» EXERCISE GOAL
Reproduce the listing exactly, with no pictures in your copy.

□ □ □

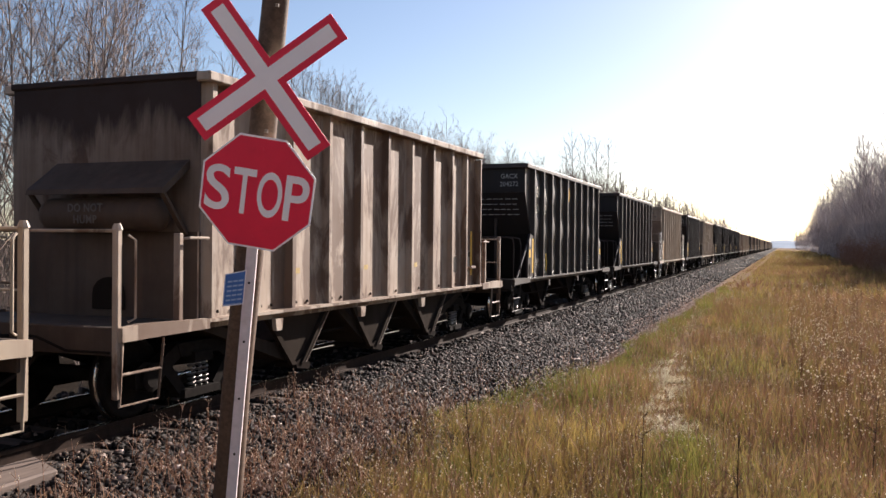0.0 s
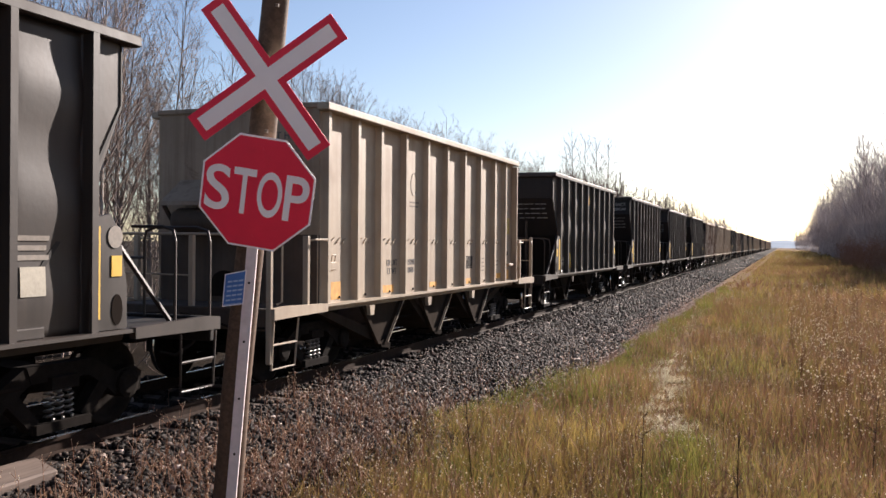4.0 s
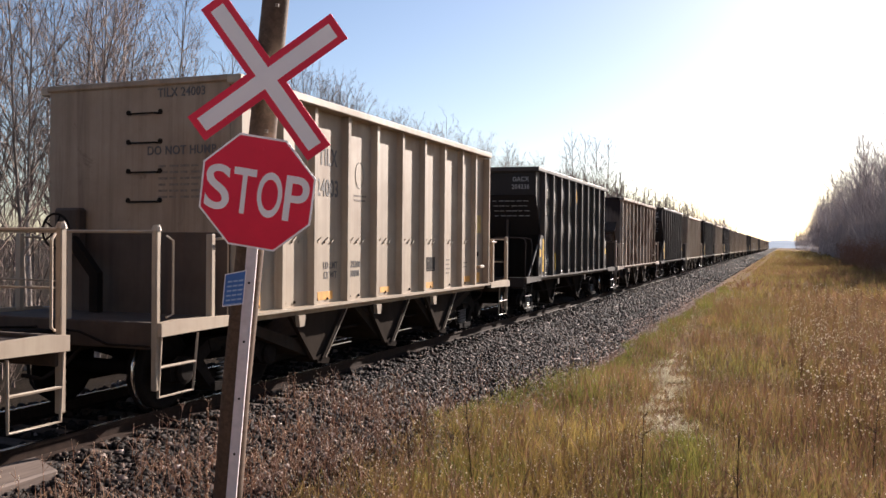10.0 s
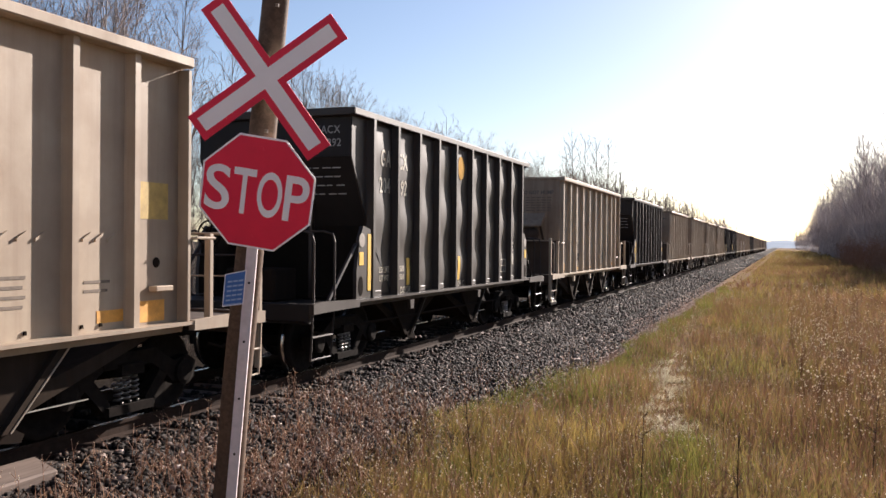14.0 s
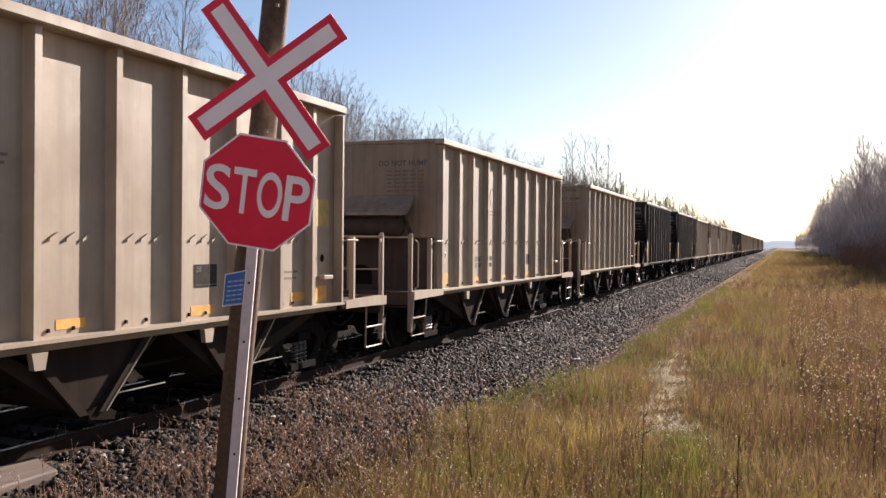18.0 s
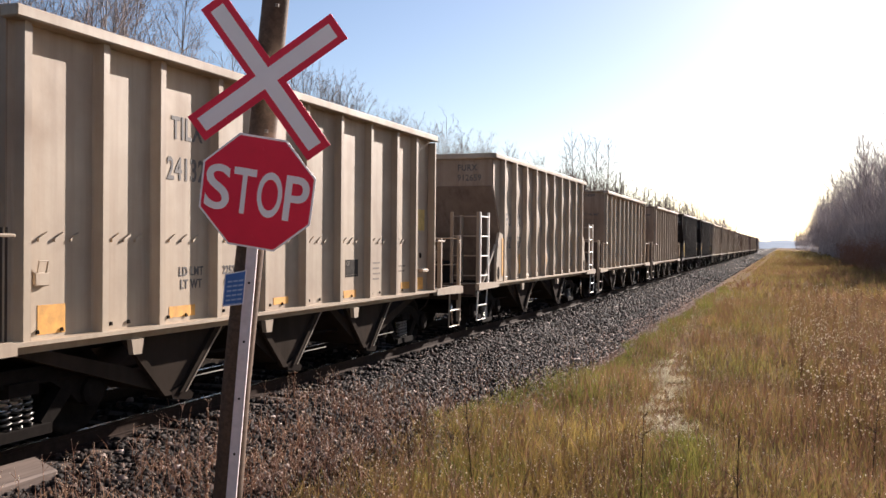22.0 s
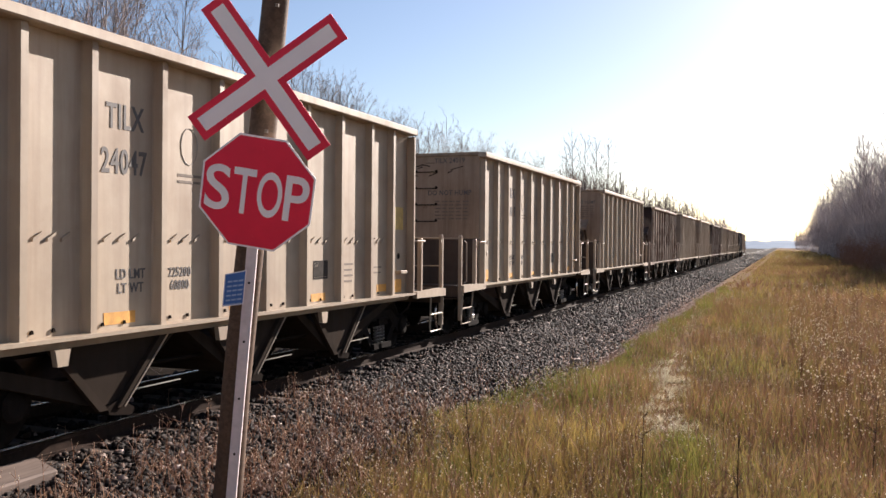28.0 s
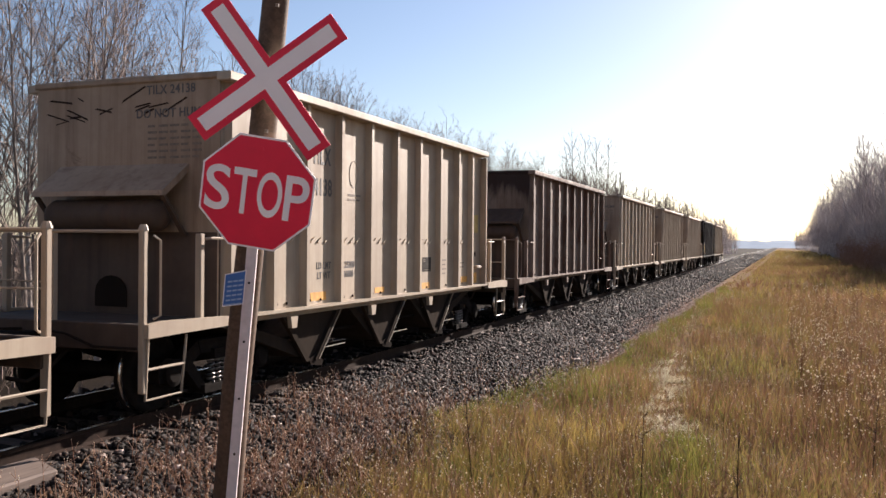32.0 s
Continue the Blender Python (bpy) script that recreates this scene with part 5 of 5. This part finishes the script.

□ □ □

» ANSWER FOR THE TASK
0.0 s
4.0 s
10.0 s
14.0 s
18.0 s
22.0 s
28.0 s
32.0 s
Continue the Blender Python (bpy) script that recreates this scene with part 5 of 5. This part finishes the script.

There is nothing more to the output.